Suicide is a terrible sin, for he who commits it does not only kill his body, but also his soul, since at the very moment of his death he is committing a mortal sin, and flinging his soul into hell.

Continued resistance of grace leads to eternal ruin. When our Lord chose Judas to be an apostle, no doubt he was full of good intentions and worthy of the choice. But by degrees he became the cause of great sorrow to his Divine Master, for his passions gained more and more dominion over him. Jesus bore with him, and repeatedly and solemnly warned him. When, a year before His death, and just after He had promised the Blessed Sacrament, our Lord gave to His apostles the choice whether to leave Him or not, Peter, in the name of the others, confessed his faith in Him as the Son of God, and pledged his allegiance to Him. But Jesus answered: “Have I not chosen you twelve, and one of you is a devil.” In these words He alluded to Judas, and distinctly gave it to be understood that he would be unfaithful to Him, and a tool of the devil. Judas, however, dissembled and remained with Jesus, hoping to turn his service of Him to his own advantage; and when he quite lost all hopes of an earthly Messias, and consequent prosperity for himself, he compensated himself for his disappointment by frauds and thefts. Thus he persisted in sin, and abused the patience, gentleness and love of Jesus, by continuing in his evil mode of life, instead of being moved and converted. The unworthy apostle believed that, because his Master was so kind, he could go on sinning with impunity, and he sinned therefore against the goodness and mercy of his Lord. Thus he sank deeper and deeper, until at last he sold his Master, and bartered away his own soul; and when he realized the consequences of his vile treachery, his presumption changed suddenly to despair. God’s mercy is, indeed, infinitely great, but meanness and baseness had grown to such dimensions in the heart of the traitor by reason of his long course of deceit and hypocrisy, that he had lost all sense of what is great and noble, and could not form the idea of God’s infinite mercy, than which nothing greater or more noble can be imagined. And thus it was that the once loved and chosen apostle of Jesus became a “son of perdition” (John 17:12), and went “to his own place” (Acts 1:25).

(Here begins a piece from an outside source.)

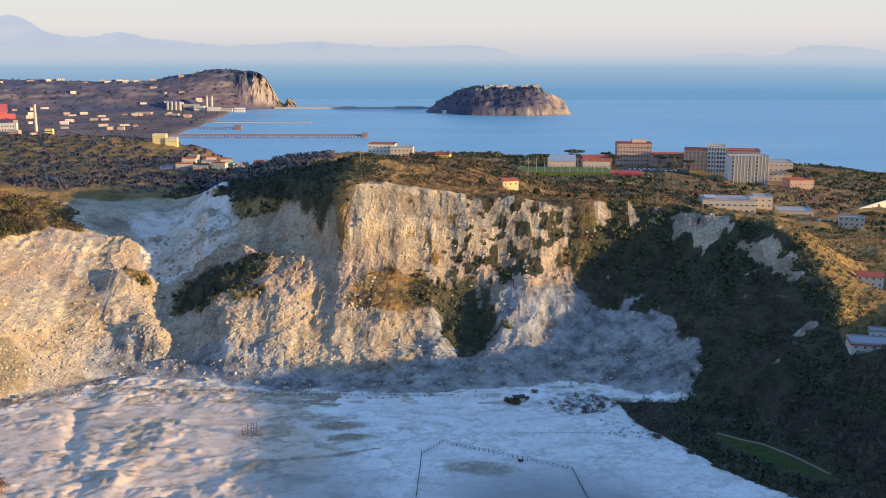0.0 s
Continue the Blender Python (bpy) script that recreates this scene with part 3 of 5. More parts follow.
# distant hill and island; blue and mauve in their colours imitate haze
def far_material(name, green, rock, scale):
    m, t, b = material(name)
    n = tex(t, scale, 7, 0.68)
    g = ramp(t, n, (0.32, tuple(c * 0.7 for c in green)), (0.5, green), (0.66, tuple(c * 1.3 + 0.01 for c in green)))
    s = ramp(t, tex(t, scale * 1.6, 6, 0.6, stretch=(1, 1, 0.35)), (0.36, tuple(c * 0.4 for c in rock)), (0.48, tuple(c * 0.8 for c in rock)), (0.6, rock))
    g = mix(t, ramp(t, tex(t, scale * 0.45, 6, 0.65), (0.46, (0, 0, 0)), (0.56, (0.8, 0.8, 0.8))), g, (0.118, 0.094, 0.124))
    t.links.new(mix(t, attr(t, "rock"), g, s), b.inputs["Base Color"])
    b.inputs["Roughness"].default_value = 0.95
    bump(t, b, tex(t, scale * 6, 4), 0.35, 6.0)
    return m


M_FAR = far_material("far_hill_hazed", (0.050, 0.060, 0.108), (0.36, 0.29, 0.24), 0.012)


def headland():
    """The long hill behind the plain, ending in a sea cliff."""
    az = np.concatenate([np.linspace(-62, -12, 170), np.linspace(-11.8, -8.0, 50)])
    run = np.linspace(0, 1, 46)
    A, U = np.meshgrid(az, run)
    a, u = A.ravel(), U.ravel()
    top = np.interp(a, [-62, -48, -42.6, -33.6, -28, -25.7, -20.8, -19, -16, -14.5, -13.2, -12.2, -10.6, -10.25, -9.95, -9.55, -9.2, -8.85, -8.6, -8.3, -8.1, -8.0],
                    [90, 92, 104, 76, 60, 46, 28, 22, 26, 44, 60, 65, 64, 62, 48, 5, -50, -80, -52, -62, -92, -95])
    wide = np.interp(a, [-62, -14, -11, -9, -8], [520, 430, 260, 140, 60])
    crest = 0.62
    rise = np.where(u < crest, sstep(0.0, crest, u) ** np.interp(a, [-16, -12], [1.0, 0.8]), 1 - sstep(crest + 0.1, 1, u))
    rad = 4420 + (u - crest) * wide * 1.25
    rad = rad - 55 * ridged(a * 2.6, u * 3.0, 86, 4, 0.65) * sstep(-11.8, -10.6, a) * rise
    ra = np.radians(a)
    x, y = rad * np.sin(ra), rad * np.cos(ra)
    n = fbm(x / 160, y / 160, 81, 5)
    z = -93 + (top + 93) * rise + rise * (1 - 0.5 * rise) * 26 * n + rise * 5 * fbm(x / 35, y / 35, 83, 3)
    me = mesh_from("headland", np.stack([x, y, z], 1), sheet_faces(len(az), len(run)))
    rock = sstep(-11.0, -10.4, a + 0.5 * fbm(a * 3, z / 14, 85, 3)) * sstep(0.05, 0.2, u) * sstep(46, 30, z)
    band = 0.45 * sstep(0.18, 0.3, fbm(a * 0.6, z / 12, 88, 4)) * (a < -11.5) * (a > -26) * sstep(-60, -40, z)
    me.attributes.new("rock", "FLOAT", "POINT").data.foreach_set("value", np.clip(rock + band, 0, 1).astype(np.float32))
    me.shade_flat()
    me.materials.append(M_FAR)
    return tagged(new("headland", me), "long wooded hill ending in a pale sea cliff", "hill", kind="structure"), (x, y, z, a, u)


HEAD, HEADPTS = headland()


def island():
    """A low wooded island with pale cliffs at the water."""
    xs, ys = np.linspace(-85, 545, 150), np.linspace(3730, 4230, 60)
    A, B = np.meshgrid(xs, ys)
    x, y = A.ravel(), B.ravel()
    wob = 9 * fbm(x / 40, y / 40, 90, 3)
    top = np.interp(x + wob * 0.5, [-85, -58, -40, 20, 85, 150, 300, 372, 395, 440, 485, 512, 545], [-8, 4, 26, 58, 90, 100, 103, 104, 88, 72, 50, 2, -8])
    front = 3790 + np.interp(x, [-60, 120, 330, 500], [190, 30, 0, 70]) + wob
    back = 4180 - np.interp(x, [-60, 120, 330, 500], [60, 0, 0, 60])
    shape = sstep(0, 1, np.clip((y - front) / 130, 0, 1)) ** 0.7 * 0.75 + 0.25 * sstep(0, 22, y - front)
    shape = shape * sstep(0, 90, back - y)
    z = SEA_Z - 3 + (top + 3) * shape + (5 * fbm(x / 22, y / 22, 92, 4) + 9 * ridged(x / 42, y / 70, 94, 4) - 4) * shape
    me = mesh_from("island", np.stack([x, y, z], 1), sheet_faces(150, 60))
    edge = fbm(x / 30, z / 12, 93, 3)
    rock = np.maximum(sstep(-72, -80, z + 18 * edge) * sstep(150, 230, x), sstep(395, 425, x + 26 * edge)) * sstep(-92, -89, z)
    me.attributes.new("rock", "FLOAT", "POINT").data.foreach_set("value", np.clip(rock + 0.3 * sstep(0.3, 0.45, edge), 0, 1).astype(np.float32))
    me.shade_flat()
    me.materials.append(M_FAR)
    return tagged(new("island", me), "small steep wooded island with pale cliffs in the bay", "island", kind="structure"), (x, y, z)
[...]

Sin bears two aspects. Before sin is committed it bears a pleasant, attractive aspect, so that the foolish sinner scarcely fears it at all, and even expects to be made happy by it. But hardly is the sin committed than it shows its true colours, which are hideous and horrible. Once a man has gratified his evil passions, he finds out with dismay that far from being the happier for it, he is robbed of all joy of heart and peace of conscience; and he bitterly reproaches himself, for he now perceives that sin is indeed the greatest of all evils. Thus it was with our first parents, and thus it was with Judas.

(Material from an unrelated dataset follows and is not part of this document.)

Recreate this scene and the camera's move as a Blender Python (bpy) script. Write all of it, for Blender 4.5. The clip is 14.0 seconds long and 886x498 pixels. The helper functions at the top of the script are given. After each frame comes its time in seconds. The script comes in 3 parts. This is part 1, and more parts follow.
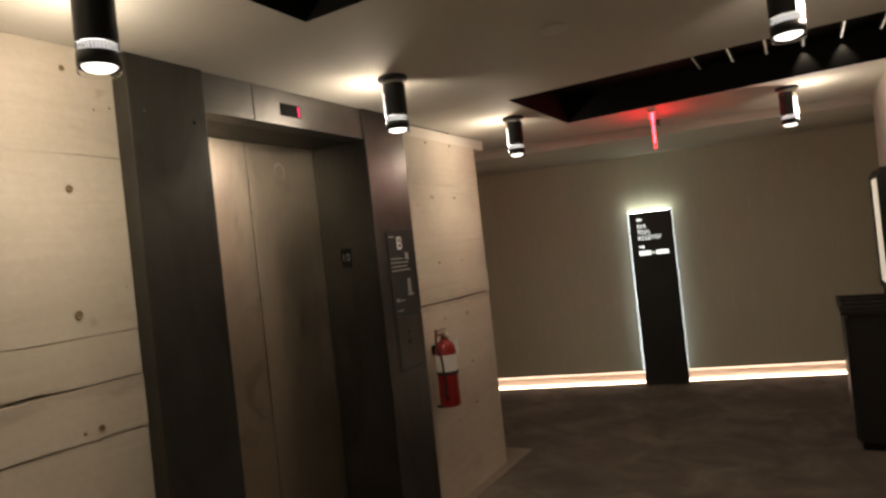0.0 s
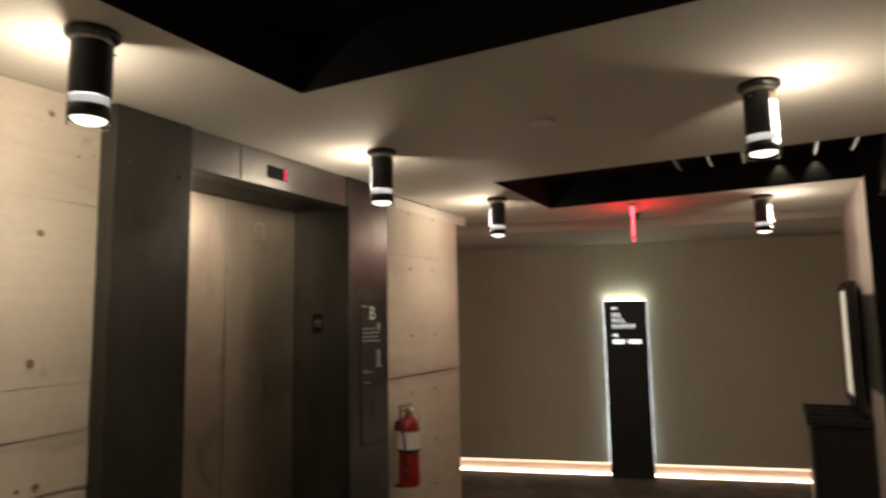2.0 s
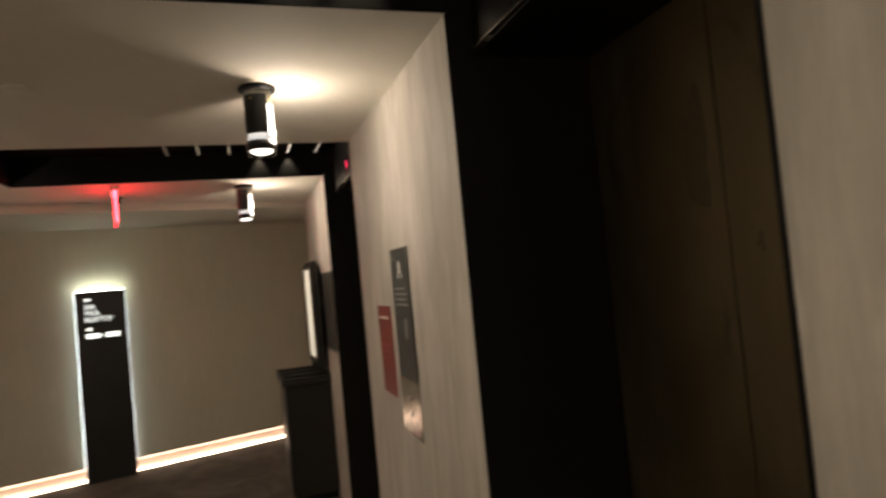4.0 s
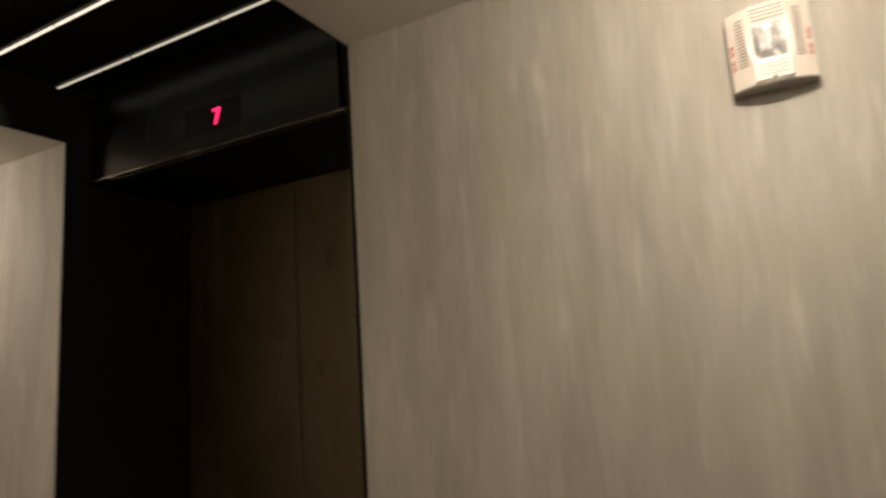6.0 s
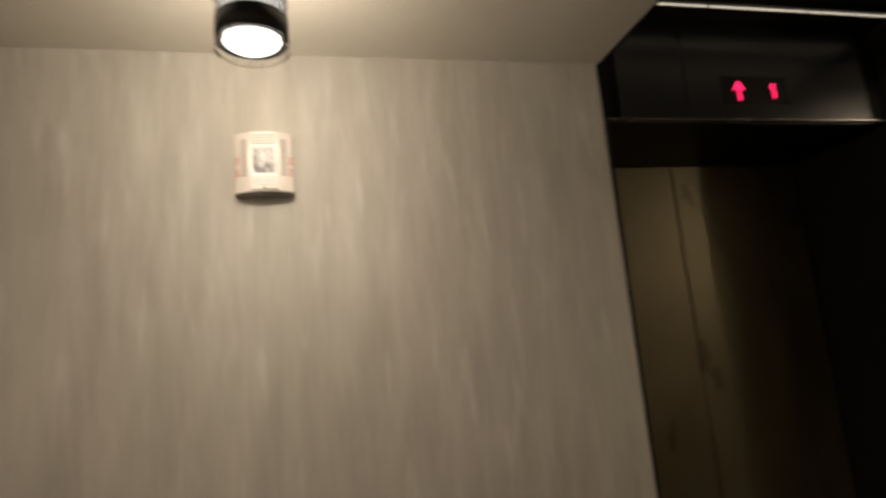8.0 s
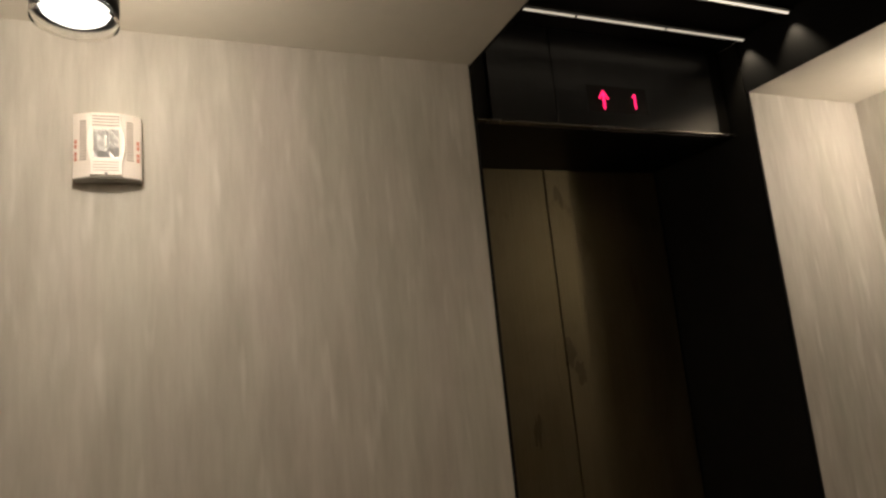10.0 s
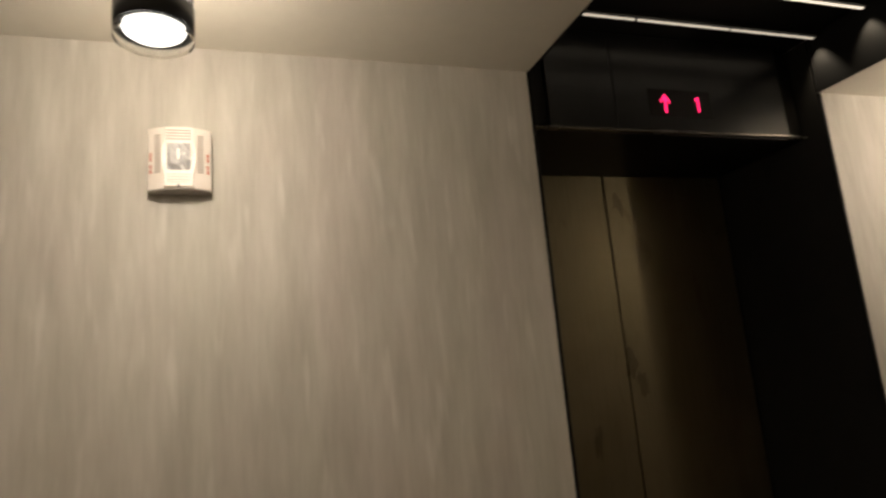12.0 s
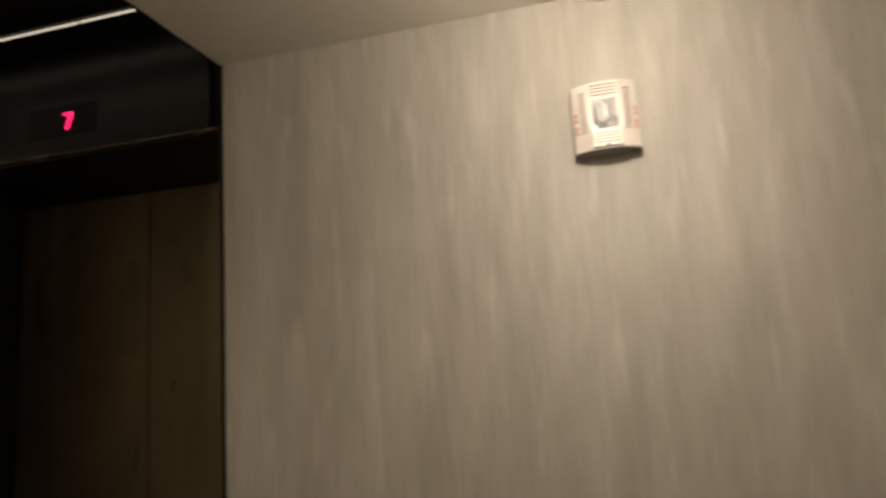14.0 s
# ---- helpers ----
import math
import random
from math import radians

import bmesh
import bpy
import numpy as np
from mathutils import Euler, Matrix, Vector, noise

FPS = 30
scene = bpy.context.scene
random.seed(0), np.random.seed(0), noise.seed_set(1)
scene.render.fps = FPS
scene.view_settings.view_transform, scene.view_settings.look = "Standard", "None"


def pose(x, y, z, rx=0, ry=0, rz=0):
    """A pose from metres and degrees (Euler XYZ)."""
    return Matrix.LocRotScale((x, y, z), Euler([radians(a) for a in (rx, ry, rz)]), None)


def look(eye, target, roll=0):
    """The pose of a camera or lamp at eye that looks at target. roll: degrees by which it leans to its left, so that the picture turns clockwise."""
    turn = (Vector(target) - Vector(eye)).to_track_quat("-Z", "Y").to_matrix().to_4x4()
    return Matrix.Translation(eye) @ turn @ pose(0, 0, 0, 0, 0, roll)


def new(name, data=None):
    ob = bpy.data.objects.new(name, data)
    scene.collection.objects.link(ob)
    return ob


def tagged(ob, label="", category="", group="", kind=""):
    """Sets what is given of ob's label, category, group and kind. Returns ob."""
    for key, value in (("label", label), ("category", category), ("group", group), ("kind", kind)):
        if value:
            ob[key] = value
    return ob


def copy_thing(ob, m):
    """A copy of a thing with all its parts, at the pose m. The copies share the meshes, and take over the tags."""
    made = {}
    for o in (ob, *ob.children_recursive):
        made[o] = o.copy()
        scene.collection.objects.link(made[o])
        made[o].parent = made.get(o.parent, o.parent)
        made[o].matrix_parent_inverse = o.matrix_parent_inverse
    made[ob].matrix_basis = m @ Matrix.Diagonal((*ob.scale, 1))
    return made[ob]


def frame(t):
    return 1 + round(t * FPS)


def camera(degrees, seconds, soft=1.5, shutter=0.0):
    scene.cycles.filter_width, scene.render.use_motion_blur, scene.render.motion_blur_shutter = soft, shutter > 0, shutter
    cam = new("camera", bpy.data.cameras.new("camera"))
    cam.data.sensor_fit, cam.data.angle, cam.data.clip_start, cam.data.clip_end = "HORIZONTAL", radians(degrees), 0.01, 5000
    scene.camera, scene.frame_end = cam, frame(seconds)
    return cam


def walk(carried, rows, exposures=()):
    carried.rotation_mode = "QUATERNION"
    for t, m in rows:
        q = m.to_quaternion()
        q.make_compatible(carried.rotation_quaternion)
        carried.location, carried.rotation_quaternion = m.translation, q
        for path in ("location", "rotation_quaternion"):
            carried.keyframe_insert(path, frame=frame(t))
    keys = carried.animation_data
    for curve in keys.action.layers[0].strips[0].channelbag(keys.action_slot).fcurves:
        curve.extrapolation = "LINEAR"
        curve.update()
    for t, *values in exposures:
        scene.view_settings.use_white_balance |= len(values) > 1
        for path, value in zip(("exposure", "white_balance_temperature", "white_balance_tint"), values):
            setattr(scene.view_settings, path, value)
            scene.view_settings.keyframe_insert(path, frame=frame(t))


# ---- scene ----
cam = camera(70.96, 14.0, soft=2.6, shutter=0.5)
# seconds, place in metres, yaw, pitch and roll in degrees
PATH = [
    (0, 0.070, -0.114, 1.601, 30.17, 0.32, 6.17),
    (0.5, 0.096, -0.087, 1.614, 28.79, -1.15, 5.18),
    (1, 0.072, -0.059, 1.616, 29.47, 2.68, 4.31),
    (1.5, 0.086, -0.089, 1.655, 31.10, 7.01, 1.88),
    (2, 0.084, -0.102, 1.646, 27.95, 6.33, 0.99),
    (2.5, 0.133, -0.071, 1.652, 11.81, 4.02, 3.77),
    (2.7, 0.116, -0.067, 1.652, 6.63, 2.79, 4.94),
    (4.8, -0.134, -0.298, 1.695, -33.98, 5.15, 4.03),
    (5, -0.168, -0.323, 1.705, -38.63, 6.47, 4.09),
    (5.5, -0.398, -0.379, 1.713, -51.22, 8.23, 4.72),
    (6, -0.519, -0.401, 1.703, -61.68, 9.08, 3.76),
    (6.5, -0.637, -0.392, 1.701, -73.03, 10.65, 3.64),
    (7, -0.727, -0.359, 1.710, -85.77, 10.13, 4.50),
    (7.5, -0.763, -0.485, 1.689, -92.12, 10.83, 3.20),
    (8, -0.760, -0.505, 1.688, -102.66, 10.66, 4.90),
    (8.5, -0.772, -0.539, 1.700, -111.15, 9.34, 5.14),
    (10.8, -0.762, -0.584, 1.674, -112.38, 9.37, 5.42),
    (11, -0.763, -0.574, 1.697, -112.33, 8.34, 5.18),
    (11.5, -0.773, -0.612, 1.676, -109.30, 10.21, 5.17),
    (12, -0.757, -0.567, 1.680, -107.28, 10.89, 4.83),
    (12.5, -0.726, -0.531, 1.683, -101.67, 11.46, 4.18),
    (13, -0.721, -0.514, 1.700, -93.11, 10.78, 3.04),
    (13.5, -0.671, -0.414, 1.721, -85.95, 9.85, 3.83),
    (14, -0.613, -0.410, 1.738, -75.25, 8.85, 3.65),
]
walk(cam, [(t, pose(x, y, z, 90 + pitch, roll, yaw)) for t, x, y, z, yaw, pitch, roll in PATH],
     exposures=[(0.0, 0.15), (1.0, 0.12), (2.7, 0.28), (4.8, 0.54), (5.5, 0.44), (6.6, 0.25), (8.5, 0.17), (11.0, 0.22), (12.0, 0.30), (14.0, 0.22)])

# ---- plan ----
XE = 0.598          # east wall, papered
XW = -1.985         # west wall, concrete
ZC = 2.42           # lobby ceiling
ZH = 2.400          # ceiling of the cross corridor
YS = -2.80         # south wall
YN = 5.55           # where the east wall ends at the cross corridor
YK = 4.03           # where the concrete wall ends
COFFER_X = -1.30    # west end of the dark ceiling coffers
ZT = 2.600          # top of the coffers
BAYS = [(3.16, 4.193), (0.406, 1.498), (-2.28, -1.287)]   # the three east lifts, along y
FAR_Y, FAR_SLOPE = 6.968, 0.266                           # far wall: y = FAR_Y + FAR_SLOPE * x
# the last west lamp is unseen, added to carry the row southwards
LAMPS_WEST = [(-1.475, 0.868), (-1.478, 2.262), (-1.478, 3.63), (-1.475, -0.52)]
LAMPS_EAST = [(0.088, 2.215), (0.062, 4.50), (0.115, -0.456), (0.09, -2.68)]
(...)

APPLICATION. You too have denied Jesus in deed if not in word. Whenever you sin wilfully you act as if you were not a disciple of Jesus Christ, and knew nothing of His love and holiness, and as if you had never promised fidelity to Him. If, however, you have become like Peter by your sin, be like him also in your penance. Have you ever bewailed your sins as sincerely and bitterly as did Peter?

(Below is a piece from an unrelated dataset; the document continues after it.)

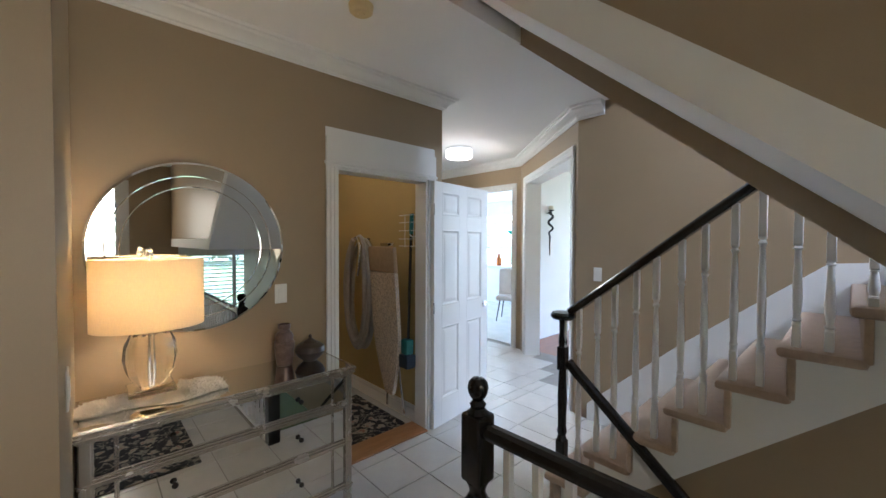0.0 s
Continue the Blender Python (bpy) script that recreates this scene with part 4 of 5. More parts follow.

Contemplate with deep emotion of heart how, during that long night, your Saviour was the butt of rude and wanton men, and how he was ill-treated, scoffed at, and loaded with ignominy. Do not forget that He who bore all this for love of you was the Incarnate Son of God! Excite in your heart a deep feeling of compassion for your despised Lord, and promise Him that you will always love Him and will never despise His holy commandments.

If it is ever your misfortune to commit a mortal sin, do not follow the example of Judas, who lived in a state of sin till he became hardened in it; but follow the example of Peter, who immediately repented and was converted for good and all.

Never sin by a presumptuous confidence in God’s mercy, for the fact of His being so infinitely good and merciful ought to make you love Him with your whole heart, and keep you from ever offending Him.